The truth is not in quoting Einstein or any other person. I accept that in the university you cannot get through without quoting others because it would not be acceptable here to say you know the truth. That is the way of the world. But we are talking now about different values. We are here to find the secret of life, which is the secret of death.
Am I truly immortal? Is that statement true or false? And the next question: What is immortality? I cannot conceive of it, so can it be demonstrated? Every endeavour towards the truth is first and fundamentally the discovery of my own immortality. That is why we go through all the religions, why people take drugs or do anything else in the search for truth. To know this: Is it true that I am immortal? If it is not towards this, what then? What more do we want to know once immortality is realised? The need for striving goes.The worry about death goes. The problem of living goes.
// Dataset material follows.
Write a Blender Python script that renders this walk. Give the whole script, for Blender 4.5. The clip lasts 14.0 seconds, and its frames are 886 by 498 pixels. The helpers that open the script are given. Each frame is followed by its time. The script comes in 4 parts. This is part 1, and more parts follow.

— Questioner: But doesn’t that depend on a belief in something beyond your experience?
BL: Not where I am. I have realised immortality. But you must not believe me. You must ask me to demonstrate it.
— Questioner: What kind of experience have you had?
BL: That would be to ask me to use my memory. And then you would think about my experience. This particular truth is most ungratifying. I am not going to give you something to remember me by. I will give you the truth, and you will not be able to remember it because it will be the truth about you. The truth about you is what you are, and you don’t need a memory for that.
— Questioner: I want to say that I have enjoyed being here very much and it sounds to me that you speak the truth.
BL: It’s nice of you to say that. We have much to discover, though I have nothing to add to you, or you to me, except love. And love takes anything that gets in the way of the moment of truth. What are we looking for? Only that point of love between us, when you and I have got rid of the memory and can just be here.